The most critical access roads should be converted to all-weather roads if possible to allow access regardless of weather. Rock should also be considered for all highly erodible areas as well, such as road sections on steep slopes and hillsides.
In addition, culverts should be installed at all ditch and creek crossings to increase the life expectancy of roads in these areas. Although culverts and their installation add considerable cost, the cost of re-working washed-out sections of roads after each "gully washing" rain event soon surpasses the costs of building these areas the right way in the first place.
Most rural property now changing hands across the United States is being purchased for recreational purposes. Many of these new landowners are buying recreational land for the purpose of hunting, and deer are most often the primary target.
This new breed of landowner likely has very different management objectives than did the previous owner. This change in objectives has resulted in a whole new mindset.
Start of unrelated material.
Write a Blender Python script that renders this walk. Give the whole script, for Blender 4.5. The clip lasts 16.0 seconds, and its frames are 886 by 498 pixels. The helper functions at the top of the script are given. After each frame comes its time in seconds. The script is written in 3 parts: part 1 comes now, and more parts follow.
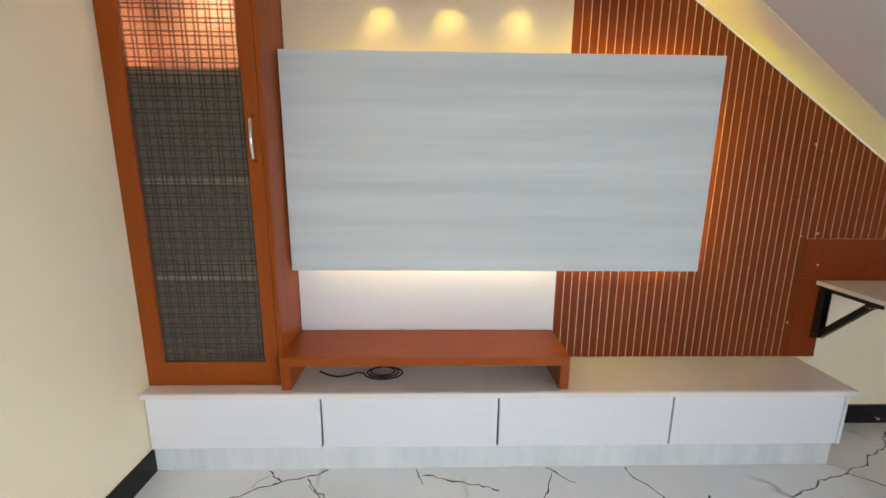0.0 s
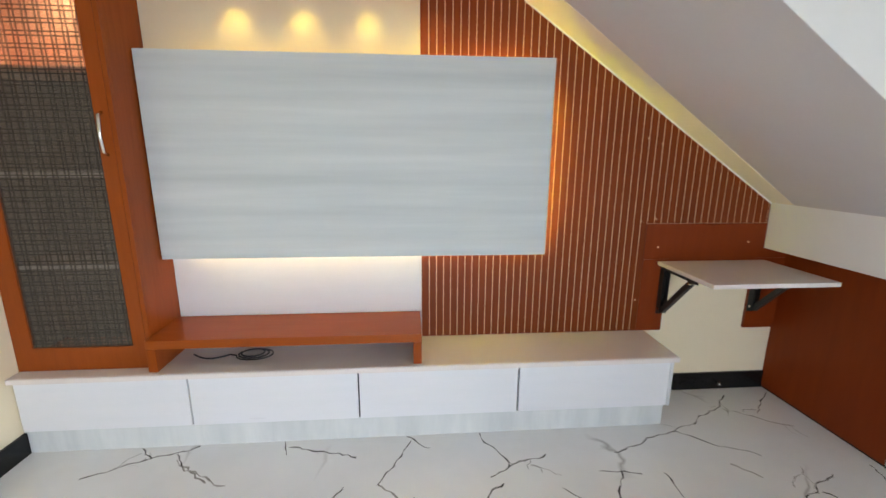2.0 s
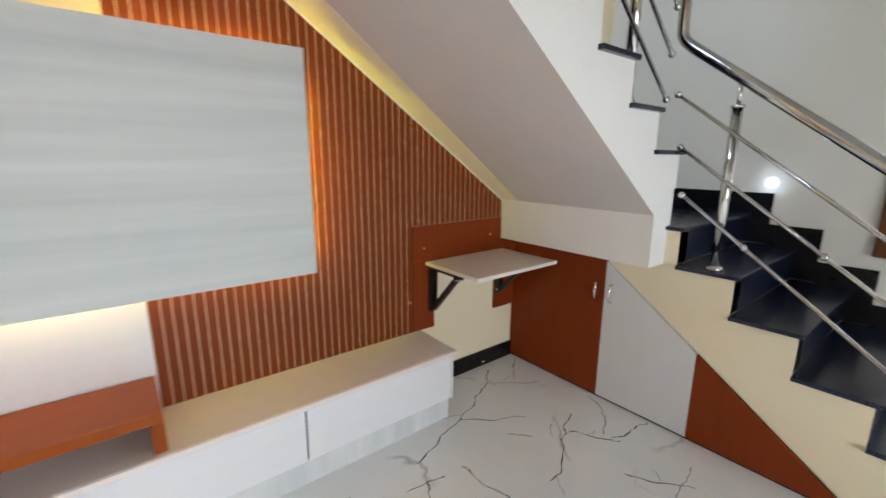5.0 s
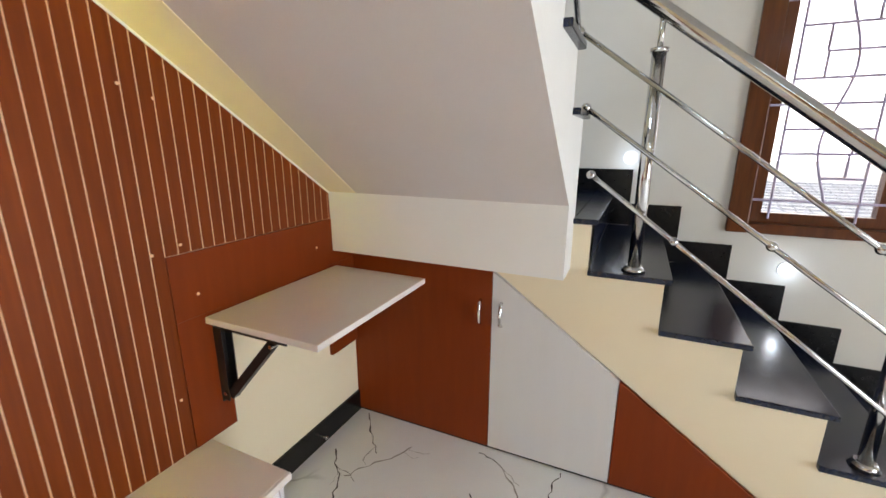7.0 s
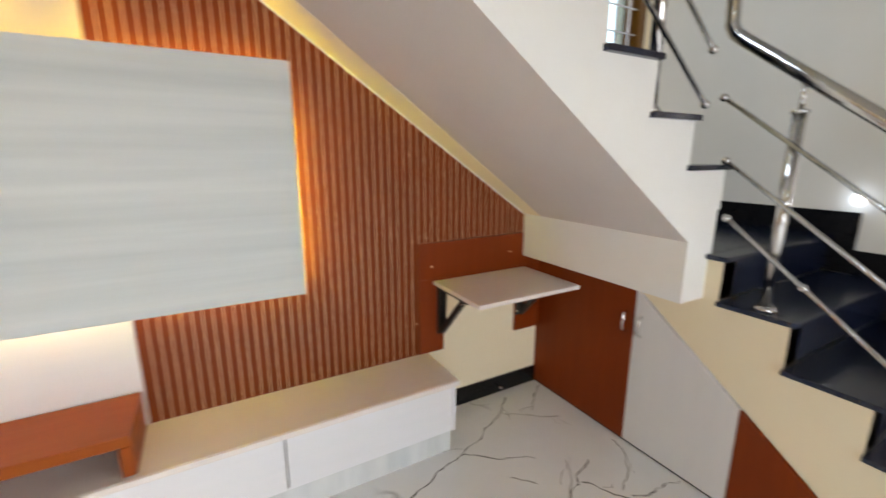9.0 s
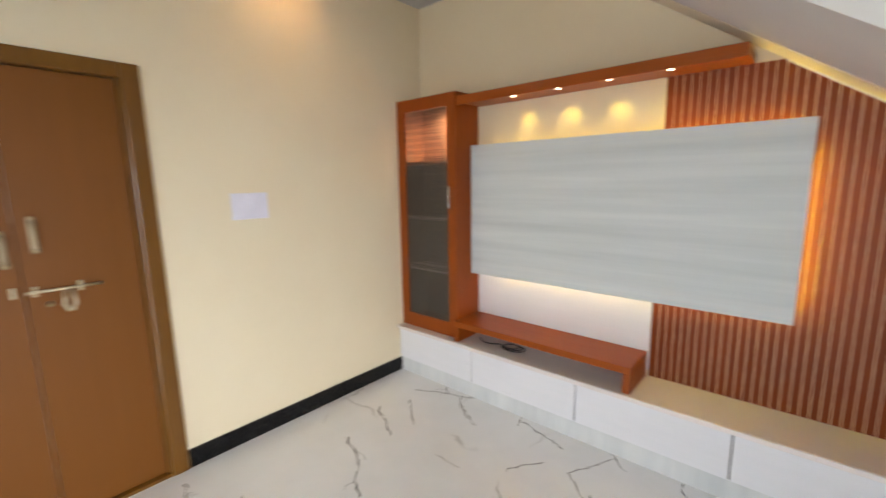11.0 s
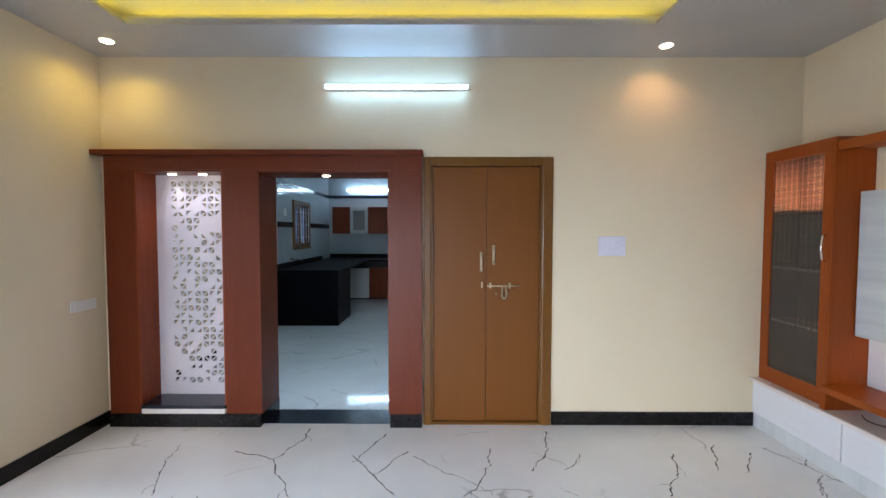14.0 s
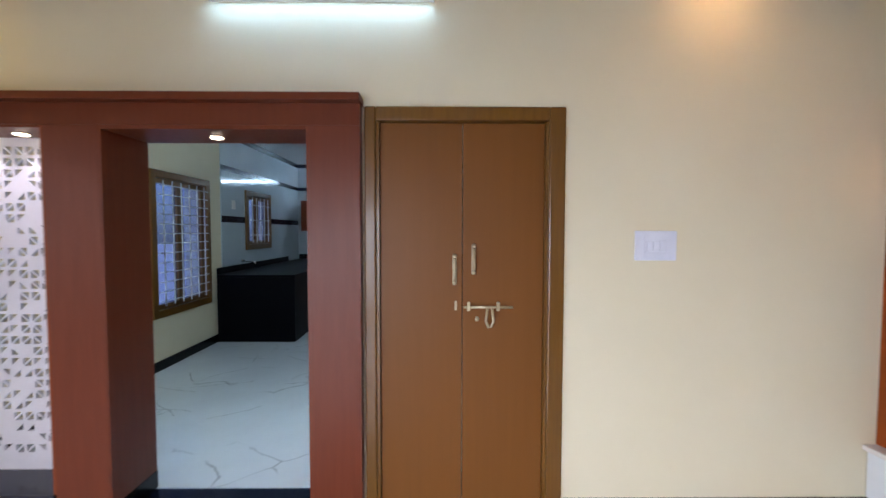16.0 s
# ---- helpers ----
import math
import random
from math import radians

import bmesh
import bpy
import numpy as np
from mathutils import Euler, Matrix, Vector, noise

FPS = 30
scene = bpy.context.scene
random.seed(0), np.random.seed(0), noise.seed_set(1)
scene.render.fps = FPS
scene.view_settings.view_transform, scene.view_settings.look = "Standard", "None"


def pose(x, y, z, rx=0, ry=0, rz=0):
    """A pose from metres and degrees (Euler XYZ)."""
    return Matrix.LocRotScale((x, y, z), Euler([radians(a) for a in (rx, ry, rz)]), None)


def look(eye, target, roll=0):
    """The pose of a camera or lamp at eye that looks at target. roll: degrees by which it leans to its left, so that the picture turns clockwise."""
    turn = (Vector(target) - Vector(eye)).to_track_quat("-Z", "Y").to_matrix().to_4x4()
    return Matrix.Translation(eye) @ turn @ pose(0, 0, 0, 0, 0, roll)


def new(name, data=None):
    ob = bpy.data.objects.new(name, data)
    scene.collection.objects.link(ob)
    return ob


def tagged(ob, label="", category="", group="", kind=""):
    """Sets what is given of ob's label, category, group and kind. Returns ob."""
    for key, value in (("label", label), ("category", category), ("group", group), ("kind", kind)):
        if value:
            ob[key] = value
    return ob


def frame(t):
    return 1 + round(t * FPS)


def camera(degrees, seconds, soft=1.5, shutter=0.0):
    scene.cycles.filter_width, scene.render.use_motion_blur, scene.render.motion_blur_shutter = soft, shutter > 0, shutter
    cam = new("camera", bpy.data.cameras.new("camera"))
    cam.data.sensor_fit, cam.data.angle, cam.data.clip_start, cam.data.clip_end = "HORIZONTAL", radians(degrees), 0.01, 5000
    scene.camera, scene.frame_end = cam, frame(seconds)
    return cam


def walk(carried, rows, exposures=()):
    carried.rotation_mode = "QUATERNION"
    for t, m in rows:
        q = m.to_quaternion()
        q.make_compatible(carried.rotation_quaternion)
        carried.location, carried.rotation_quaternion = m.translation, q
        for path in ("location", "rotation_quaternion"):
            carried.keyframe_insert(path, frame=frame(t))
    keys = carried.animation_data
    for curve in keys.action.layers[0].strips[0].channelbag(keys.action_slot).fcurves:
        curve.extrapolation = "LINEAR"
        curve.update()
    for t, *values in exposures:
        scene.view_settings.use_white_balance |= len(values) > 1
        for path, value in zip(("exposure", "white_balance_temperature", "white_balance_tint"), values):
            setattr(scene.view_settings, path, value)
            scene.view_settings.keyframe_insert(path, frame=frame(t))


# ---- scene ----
cam = camera(93.4, 16.0, shutter=0.5)
PATH = [
    (0, (0.389, 0.256, 1.344), (0.439, 2.213, 0.934), 0.5),
    (0.5, (0.385, 0.238, 1.346), (0.498, 2.187, 0.915), 0.5),
    (1, (0.518, 0.217, 1.341), (0.659, 2.162, 0.895), 0.4),
    (1.5, (0.8, 0.184, 1.373), (0.945, 2.125, 0.911), 0.5),
    (2, (0.931, 0.077, 1.345), (1.084, 2.023, 0.908), 0.3),
    (2.5, (1.005, -0.07, 1.353), (1.173, 1.874, 0.913), 0.4),
    (3, (1.096, -0.095, 1.379), (1.32, 1.845, 0.946), 0.5),
    (3.5, (1.148, -0.044, 1.377), (1.509, 1.878, 0.955), 0.5),
    (4, (1.037, -0.001, 1.376), (1.611, 1.869, 0.958), 0.2),
    (4.5, (0.87, 0.116, 1.367), (1.765, 1.856, 0.952), 0.3),
    (5, (0.934, 0.339, 1.362), (2.148, 1.87, 0.934), 0.3),
    (5.2, (0.968, 0.446, 1.35), (2.302, 1.873, 0.922), 0.0),
    (7.3, (1.532, 1.057, 1.299), (3.3, 1.852, 0.805), 0.2),
    (7.5, (1.504, 1.013, 1.303), (3.264, 1.829, 0.816), 0.3),
    (8, (1.351, 0.793, 1.331), (3.045, 1.743, 0.853), 0.3),
    (8.5, (1.259, 0.569, 1.38), (2.7, 1.876, 0.914), 0.0),
    (9, (1.277, 0.325, 1.436), (2.238, 2.023, 0.997), 0.0),
    (9.5, (1.271, 0.085, 1.452), (1.644, 2.016, 1.087), -0.0),
    (10, (1.306, -0.154, 1.483), (1.096, 1.809, 1.164), 0.1),
    (10.2, (1.351, -0.183, 1.538), (0.902, 1.737, 1.201), -0.0),
    (12.3, (2.081, -0.54, 1.546), (0.132, -0.118, 1.389), -0.1),
    (12.5, (2.132, -0.521, 1.545), (0.161, -0.217, 1.398), -0.0),
    (13, (2.241, -0.5, 1.541), (0.246, -0.389, 1.42), -0.0),
    (13.5, (2.346, -0.526, 1.529), (0.348, -0.521, 1.432), 0.0),
    (14, (2.423, -0.553, 1.523), (0.424, -0.559, 1.441), 0.1),
    (14.5, (2.351, -0.518, 1.518), (0.352, -0.514, 1.438), 0.1),
    (15, (2.051, -0.437, 1.509), (0.052, -0.414, 1.432), 0.1),
    (15.5, (1.703, -0.398, 1.493), (-0.296, -0.369, 1.411), 0.1),
    (16, (1.27, -0.34, 1.488), (-0.728, -0.322, 1.401), 0.1),
]
walk(cam, [(t, look(eye, target, roll)) for t, eye, target, roll in PATH], exposures=[
    (0.0, -0.16, 7150, 15), (1.0, -0.1, 7050, 15), (3.0, -0.08, 7150, 15), (4.5, -0.1, 7300, 15), (5.2, -0.01, 7400, 16), (7.3, 0.29, 7700, 17), (8.2, 0.22, 7850, 17), (9.0, 0.04, 7950, 18), (9.5, -0.15, 7950, 18), (10.2, -0.12, 8000, 18),
    (12.5, -0.36, 6700, 17), (14.5, -0.38, 6600, 18), (15.5, -0.34, 6650, 19), (16.0, -0.22, 6650, 19)])

# ---- world and large lights ----
world = bpy.data.worlds.new("world")
scene.world = world
world.use_nodes = True
wn = world.node_tree
sky = wn.nodes.new("ShaderNodeTexSky")
sky.sky_type = "NISHITA"
sky.sun_disc = False
sky.sun_elevation, sky.sun_rotation = radians(67), radians(-31)
wn.links.new(sky.outputs[0], wn.nodes["Background"].inputs[0])
wn.nodes["Background"].inputs[1].default_value = 0.15


def lamp(name, kind, place, aim, watts, colour, size=0.1, size_y=None, cone=70, blend=0.6):
    data = bpy.data.lights.new(name, kind)
    data.energy, data.color = watts, colour
    if kind == "AREA":
        data.shape, data.size, data.size_y = "RECTANGLE", size, size_y or size
    elif kind == "SPOT":
        data.spot_size, data.spot_blend, data.shadow_soft_size = radians(cone), blend, size
    elif kind == "SUN":
        data.angle = radians(0.5)
    else:
        data.shadow_soft_size = size
    ob = new(name, data)
    ob.matrix_world = look(place, aim)
    return ob


DAY = (0.68, 0.84, 1.0)
sun = lamp("sun", "SUN", (-3, 5, 14), (0, 0, 0), 3.0, (1.0, 0.95, 0.86))
day_lamp = lamp("doorway_daylight", "AREA", (1.1, -3.16, 0.98), (2.7, 2.0, -0.3), 44, DAY, 2.0, 1.7)
day_lamp.data.spread = radians(108)
# Added lamp in an unseen east opening, to brighten the west wall.
east_lamp = lamp("added_east_daylight", "AREA", (3.95, -1.95, 1.0), (-0.8, 0.2, -0.3), 38, DAY, 1.9, 1.7)
east_lamp.data.spread = radians(72)
# Unseen lamp, added at the stair head to brighten the stairwell.
upper_lamp = lamp("added_stairwell_daylight", "AREA", (0.12, 1.71, 3.8), (3.2, 1.71, 2.2), 68, (0.52, 0.74, 1.0), 0.9, 1.0)


# ---- materials ----
def srgb(r, g, b):
    return tuple(((c / 255 + 0.055) / 1.055) ** 2.4 if c > 10 else c / 255 / 12.92 for c in (r, g, b))


def node(tree, kind, **values):
    n = tree.nodes.new(kind)
    for k, v in values.items():
        n.inputs[k.replace("_", " ")].default_value = v
    return n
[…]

For example, very few landowners 20 years ago would have considered planting a food plot for deer, much less paying for the expense to clear timber to create a honey-hole food plot or a stalking trail. And I can only imagine what a landowner 20 years ago would have thought of the idea of constructing a pond inside the timber for the primary purpose of funneling buck movements!
Now-a-days however, more and more landowners are "thinking like a deer" and are altering the landscape for the benefit of the deer herd.
Hopefully, the ideas we have shared will not only help you with the deer management on your own property, but will also inspire you to approach each new project from a different perspective — a deer's perspective!